Third Runner-Up: Nissan Frontier Crew Cab
Nissan scooped the competition by being first to the market this year with a compact crew-cab pickup. The compact crew-cab truck configuration has been a hot seller for more than 10 years in other parts of the world, and for many buyers, it simply makes sense. It really made sense for Nissan as a way to jazz up its image in the United States and give buyers a new reason to walk into their local Nissan dealerships.
Our Baywatch Yellow (not the official name of the color) Frontier was like the attractive young Hollywood star of the group, causing commotion wherever it went. Civilians raved about this little yellow truck, from Malibu lifeguards to jaded fullsize truck owners. As one observer noted, "This thing is just cool." Despite its being the smallest pickup with the smallest motor and smallest bed, we thought it was cool too. But adding doors does not necessarily make a good truck.
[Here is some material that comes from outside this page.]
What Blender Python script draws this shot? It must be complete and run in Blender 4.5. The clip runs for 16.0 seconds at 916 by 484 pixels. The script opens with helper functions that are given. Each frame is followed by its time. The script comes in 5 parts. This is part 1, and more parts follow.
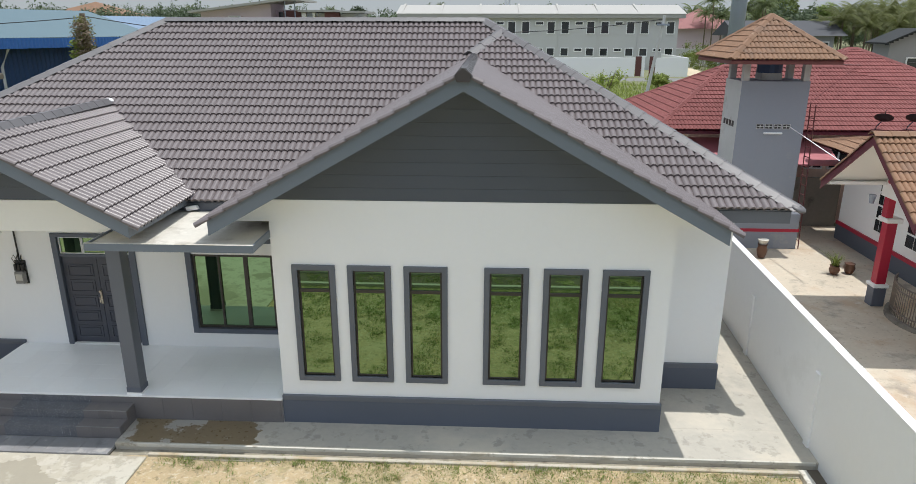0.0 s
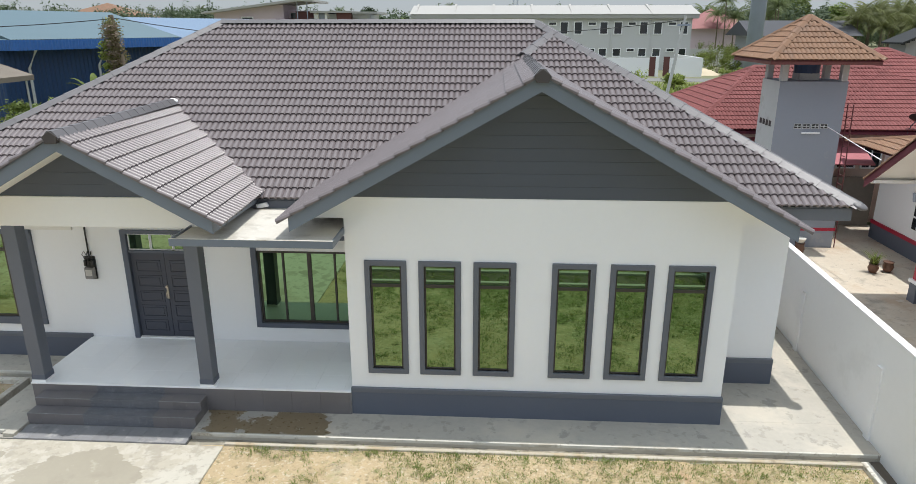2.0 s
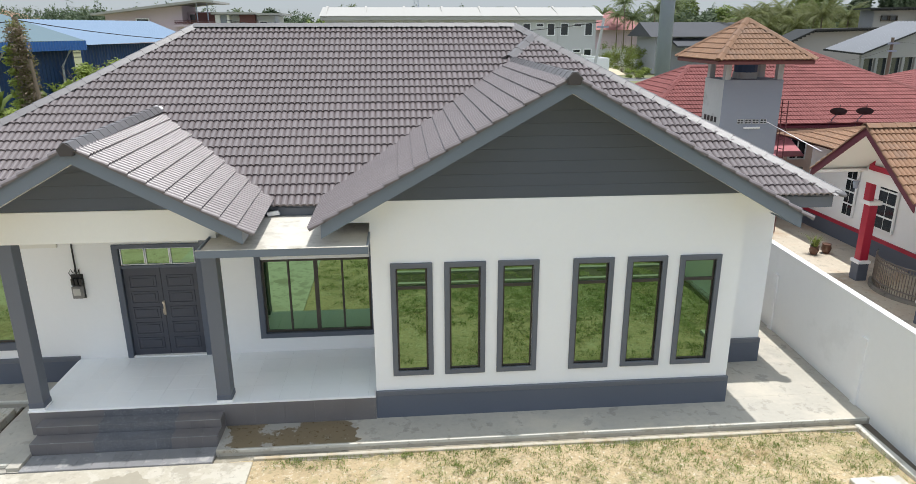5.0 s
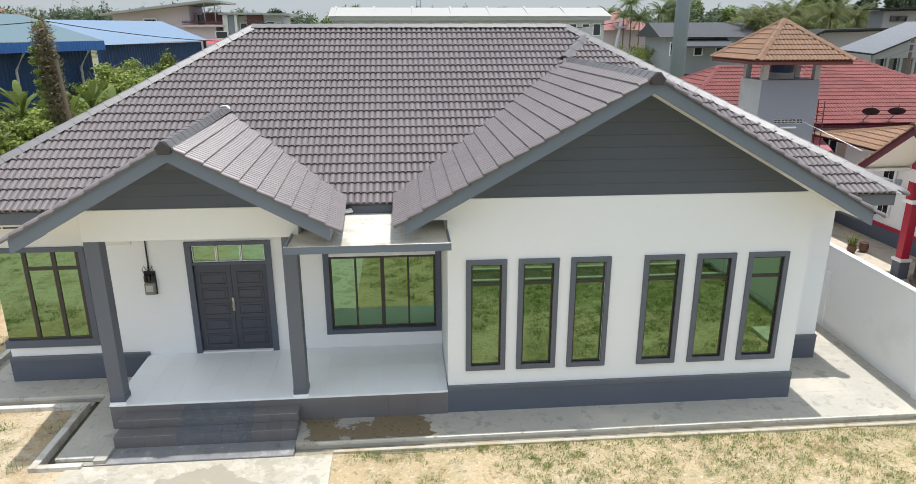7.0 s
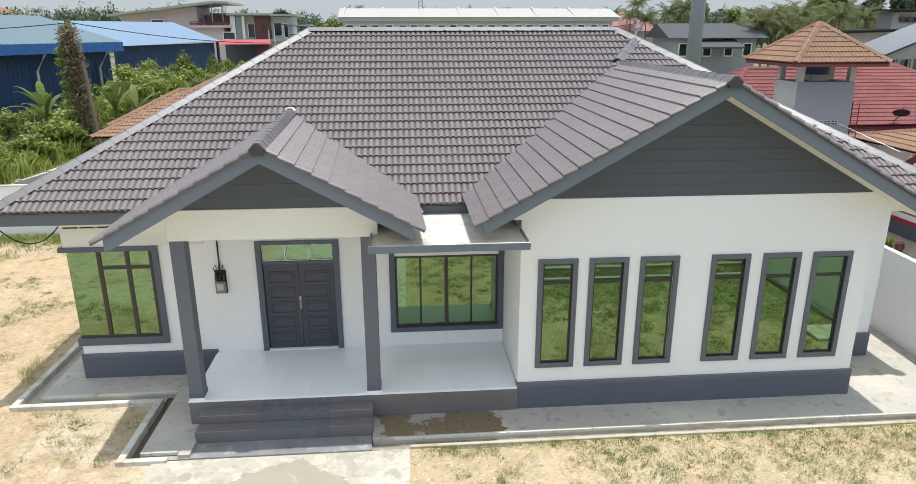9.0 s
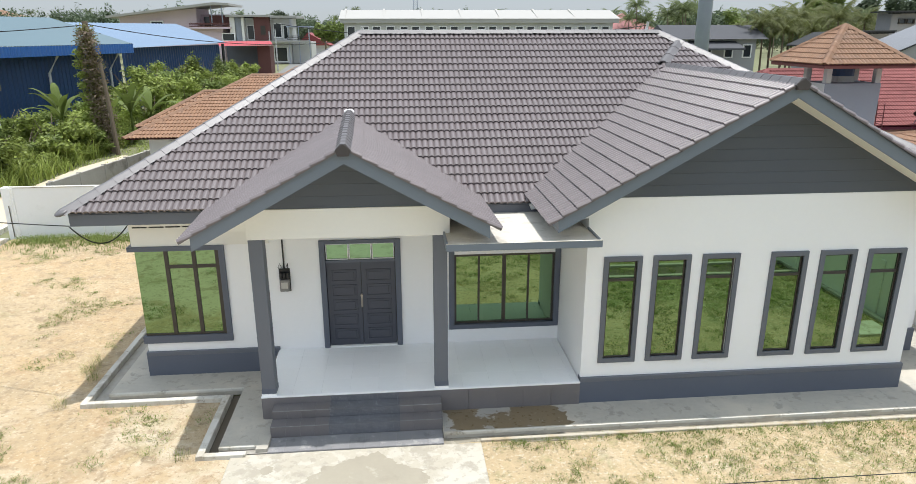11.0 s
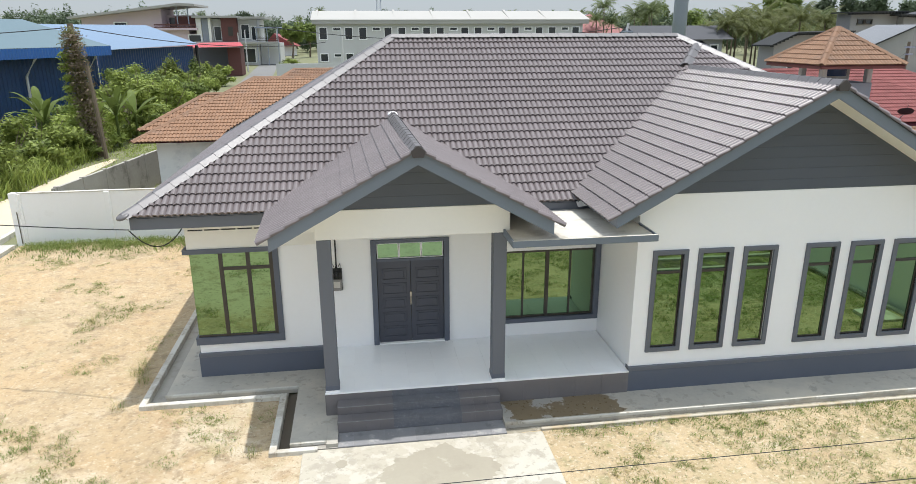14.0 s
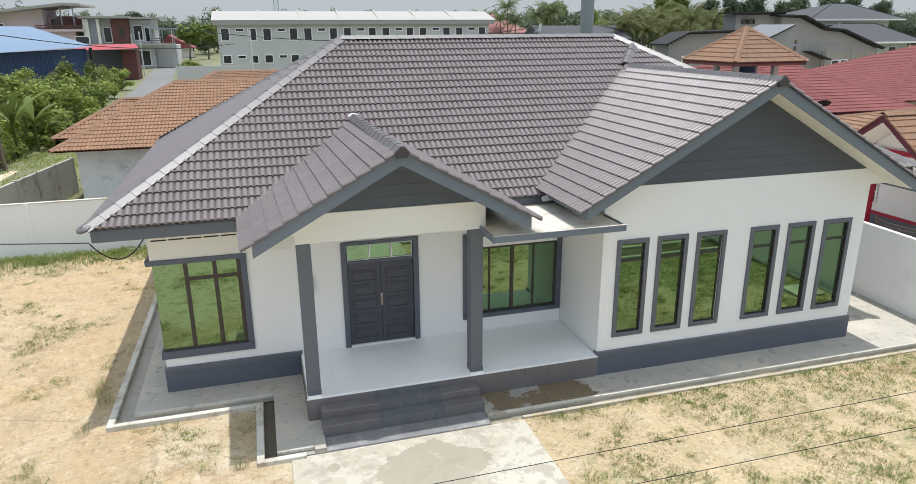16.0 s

Thankfully, Nissan had a solid compact truck platform to start with. Based on the extended-cab regular-bed chassis that placed Second only to the new fullsize ½-ton GM twin's in last year's Pickup Truck of the Year test, Nissan simply traded some bed for two more doors.
And the members of our staff found the chassis as capable in the rough as they did last year, tying for First Place in one book and besting the Tundra overall for the category. This was due in part to the truck's soft springs and easy-as- can-be lever-shifted transfer case and automatic hubs. Although some poo-pooed the backup procedure necessary for disengagement of these hubs, we liked the fact that manual hubs could be an easy aftermarket conversion.
On the trail, the Nissan won over some of the other units simply because it fit where the others did not. And despite the low-slung nerf bars, we never made contact. Although we like to see deeper low-range cogs than the 2.02:1 gears in the Nissan's 'case, the automatic tranny helped multiply the torque and allow the V-6 compact to follow our V-8 pack up the steepest climbs.
Equipped with Nissan's corporate 170-horse 3.3L V-6 and four-speed automatic shared with the larger Pathfinder as well as the new Xterra, our Crew Cab generated 121 hp and 150 lb-ft of torque at the dyno. Although this sounds lackluster, it was enough power to bring the 4,280-pound pickup to 60 mph in 12.35 seconds and across the quarter-mile mark in 18.99 seconds at 75 mph, nary a tick slower than the brawny 5.9L Ram. However, compared to the muscular Dakota and Tundra, our little Nissan left testers a bit uninspired in all-out acceleration and passing.
The payback for pony deficiencies is usually mileage. And the Nissan was no different, scoring Second in that category with an average 15.8 mpg for our 600-mile test. In the twisties, just as on the trail, the Nissan's inherent nimbleness made it a lot of fun for testers.
The soft suspension we enjoyed on the trail rewarded testers with a highway ride that scored in the top two spots in nearly every tester's book. This could be attributed to a low payload rating. Yet, with the ability to haul nearly 1,000 pounds (and tow 5,000), it seems that if it will fit in that little bed, the Nissan will haul it.
Although the interior was sparse compared to some of the leather and wood cabins in our test, staffers appreciated the basic and straightforward controls. The only real stickler inside was the seats, which lost a few points for being under-padded compared to the other thrones in the test. Although it has room for three adults in the back, testers agreed that for ingress and egress as well as long-term comfort, it was better suited to smaller folk.
Aside from this, the fun personality of this truck hit a home run for Nissan and is sure to appeal to those looking for a sporty, economical runabout that can hang with the big dogs on the trail.
Stuff We Liked
Nissan Bed X-Tender
Although the Nissan had the smallest bed of the group, this handy bed extender allowed us to stuff an extra foot of stuff behind the cab. The unit simply folds up and into the bed when not in use and is an option we recommend for Nissan Crew Cabs.
Nissan Automatic Hubs
While manual hubs are our favorite for simple and trouble-free 4WD engagement, automatic hubs come a close second. The main benefit to hubs (manual or auto) is that if anything in the front-drive system breaks (CV joint, differential, and so forth), the hubs will allow you to drive home. With a center axle disconnect or full-time system, at least half of the front-drive system will turn, and most likely so will the broken part.